Denby regales us with his enviable experience of being re-introduced to great literature as an adult, engaging the classics as an enthusiastic and willing observer instead of a bored and cynical youth obsessed with carving their own niche. Unlike his classmates, Denby has the luxury known mostly only to the mature, to actually enjoy the trip rather than using the readings as a springboard to show his own cleverness and garner good grades. His honest enthusiasm shows through as we experience a taste of great literature through his eyes.

While this book is somewhat a summary of some of the classics, it would fail on that basis alone, paling in comparison to the Cliff and Monarch notes, just as those notes pale in comparison to the original works. This is not a book to read to understand the classics of Western literature, nor to help with any scholarly pursuit of knowledge. This is a very pleasant and enjoyable excursion through great literature along with someone in the unique position to be an experienced critic, a skilled writer, and an enthusiastic student viewing the subjects as if for the first time. If reading this book and sharing the author's enthusiasm encourages you to read the classics, it has done a wonderful thing. If you read this book to get a condensed version of the originals, a vicarious education through Denby's interpretation, you will be sadly cheated.

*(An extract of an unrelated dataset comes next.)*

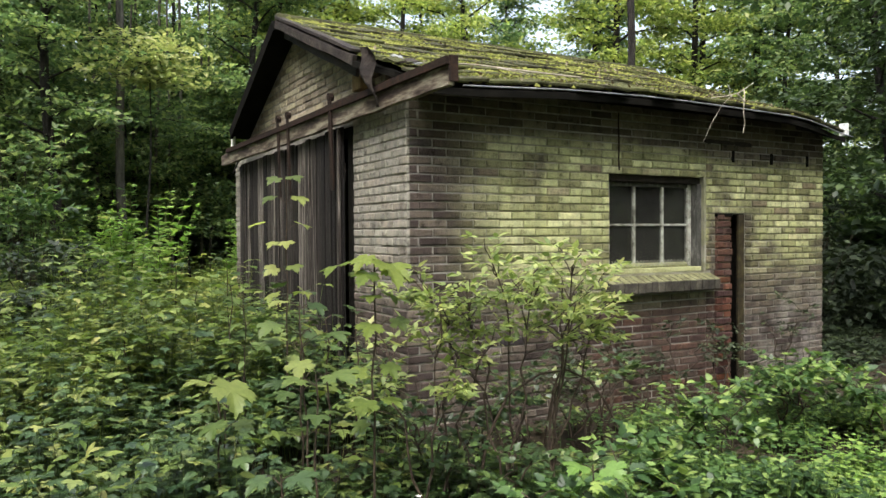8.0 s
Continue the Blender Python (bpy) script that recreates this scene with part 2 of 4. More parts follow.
SOIL = simple("leaf_litter", [(0.3, (0.012, 0.010, 0.007)), (0.5, (0.028, 0.021, 0.013)), (0.75, (0.065, 0.048, 0.028))], 3, rough=1.0, bump=1.0, dist=0.05, fine=24)
# near-black cloth: the unlit inside of the shed put into colour
DARK_INSIDE = simple("dark_inside_cloth", [(0.3, (0.005, 0.005, 0.0045)), (0.5, (0.013, 0.012, 0.010)), (0.7, (0.04, 0.038, 0.031))], 4, (3, 3, 0.7))

NETTLE = leaf_material("nettle_leaf", [(0, (0.016, 0.034, 0.016)), (0.4, (0.036, 0.066, 0.029)), (0.75, (0.07, 0.112, 0.043)), (0.93, (0.15, 0.19, 0.07)), (1, (0.26, 0.28, 0.11))], 0.2, 0.32)
SEEDLING = leaf_material("seedling_leaf", [(0, (0.020, 0.042, 0.018)), (0.4, (0.046, 0.082, 0.031)), (0.7, (0.085, 0.132, 0.044)), (0.9, (0.15, 0.195, 0.058)), (1, (0.29, 0.31, 0.10))], 0.24, 0.3)
BRAMBLE = leaf_material("bramble_leaf", [(0, (0.018, 0.042, 0.015)), (0.4, (0.048, 0.100, 0.030)), (0.75, (0.11, 0.19, 0.05)), (1, (0.23, 0.31, 0.09))])
# dark green leaf; its darkness also serves for shade in the hollow
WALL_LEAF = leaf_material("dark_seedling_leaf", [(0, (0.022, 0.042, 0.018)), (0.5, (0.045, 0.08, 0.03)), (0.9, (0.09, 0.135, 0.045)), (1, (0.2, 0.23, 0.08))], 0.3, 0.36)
SAPLING = leaf_material("sapling_leaf", [(0, (0.032, 0.060, 0.018)), (0.5, (0.065, 0.105, 0.027)), (0.85, (0.115, 0.16, 0.038)), (1, (0.19, 0.22, 0.06))], 0.35, 0.5)
# tree leaf again, with the wood's shade worked into a darker colour
DARK_CROWN = leaf_material("shade_toned_tree_leaf", [(0, (0.025, 0.045, 0.02)), (0.5, (0.05, 0.085, 0.034)), (1, (0.10, 0.145, 0.055))], 0.4)
MAPLE = leaf_material("maple_leaf", [(0, (0.075, 0.115, 0.02)), (0.5, (0.13, 0.18, 0.03)), (0.85, (0.18, 0.225, 0.04)), (1, (0.24, 0.26, 0.06))], 0.5, 0.55)
SHRUB = leaf_material("elder_leaf", [(0, (0.13, 0.18, 0.06)), (0.5, (0.25, 0.31, 0.11)), (0.85, (0.38, 0.43, 0.17)), (1, (0.45, 0.44, 0.21))], 0.48)
CROWN = leaf_material("tree_leaf", [(0, (0.055, 0.098, 0.05)), (0.5, (0.13, 0.198, 0.094)), (0.8, (0.22, 0.288, 0.13)), (1, (0.34, 0.38, 0.18))], 0.62)
LIME = leaf_material("lime_tree_leaf", [(0, (0.13, 0.18, 0.06)), (0.5, (0.25, 0.305, 0.095)), (0.8, (0.36, 0.40, 0.13)), (1, (0.47, 0.49, 0.19))], 0.66)
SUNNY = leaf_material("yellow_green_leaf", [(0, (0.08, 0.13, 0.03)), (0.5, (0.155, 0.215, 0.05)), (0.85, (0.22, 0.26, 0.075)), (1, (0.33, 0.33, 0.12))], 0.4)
# leaf colour carries the shade under the trees and behind the shed
SHADE_TONED = leaf_material("shade_toned_leaf", [(0, (0.012, 0.022, 0.010)), (0.6, (0.024, 0.040, 0.016)), (1, (0.055, 0.078, 0.028))], 0.25, 0.6)
YELLOW_CROWN = leaf_material("yellowing_tree_leaf", [(0, (0.24, 0.29, 0.12)), (0.5, (0.36, 0.395, 0.175)), (1, (0.50, 0.50, 0.25))], 0.5)
FROND = leaf_material("frond_leaf", [(0, (0.12, 0.23, 0.055)), (0.5, (0.20, 0.33, 0.08)), (1, (0.32, 0.43, 0.12))], 0.5)
LITTER = leaf_material("dry_leaf", [(0, (0.05, 0.032, 0.018)), (0.5, (0.11, 0.075, 0.042)), (1, (0.22, 0.17, 0.11))], 0.1)
GRASS = leaf_material("grass_blade", [(0, (0.06, 0.10, 0.03)), (0.6, (0.14, 0.19, 0.06)), (1, (0.30, 0.29, 0.13))], 0.3)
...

This is a fun book for lovers of great books, but it is not itself a great book. I hope it inspires more people to understand why some of us love great books.

Rating: 5 stars
Summary: Denby writes what too many of us feel........
Review: Would that we all could embark on such a journey; to revisit our college days and relive the lively discussions, the passionate arguments, and the idealistic strivings toward objective, unencumbered learning. However, while the journey was undertaken with only the purest of motives, the discovery itself will leave anyone determined to live a life of the mind not only cold, but full of sorrow and disgust. Instead of discovering the best that humans have to offer, he stumbled upon a virtual breeding ground of hostility. The students of today, rather than embracing the great books of the past, have been instilled with the unfortunate idea that all works of long ago are to be held in contempt; under suspicion and accused of racism, sexism, exclusion, and deliberate oppression. The philosophers, novelists, and social theorists have become tools of what appears to be (if one believes the P.C. crowd) a patriarchal, Eurocentric, slave-holding, jingoistic elite bent on crushing all minority opinion. Denby's book, which should be read side by side with Harold Bloom, presents the college students of the world for what they are: whining, self-righteous brats with little in mind but an egalitarian revolution where all literature, regardless of merit or talent, is equal; all thoughts, even the most lamebrained and esoteric, are valid and above challenge; and the free exchange of ideas, vital on a college campus, is discarded in favor of a guiding ideology of "bottom-up" virtue. We may have rejected the great books of our Western heritage, but we need them more than ever. Reason, not political grandstanding, must make a comeback.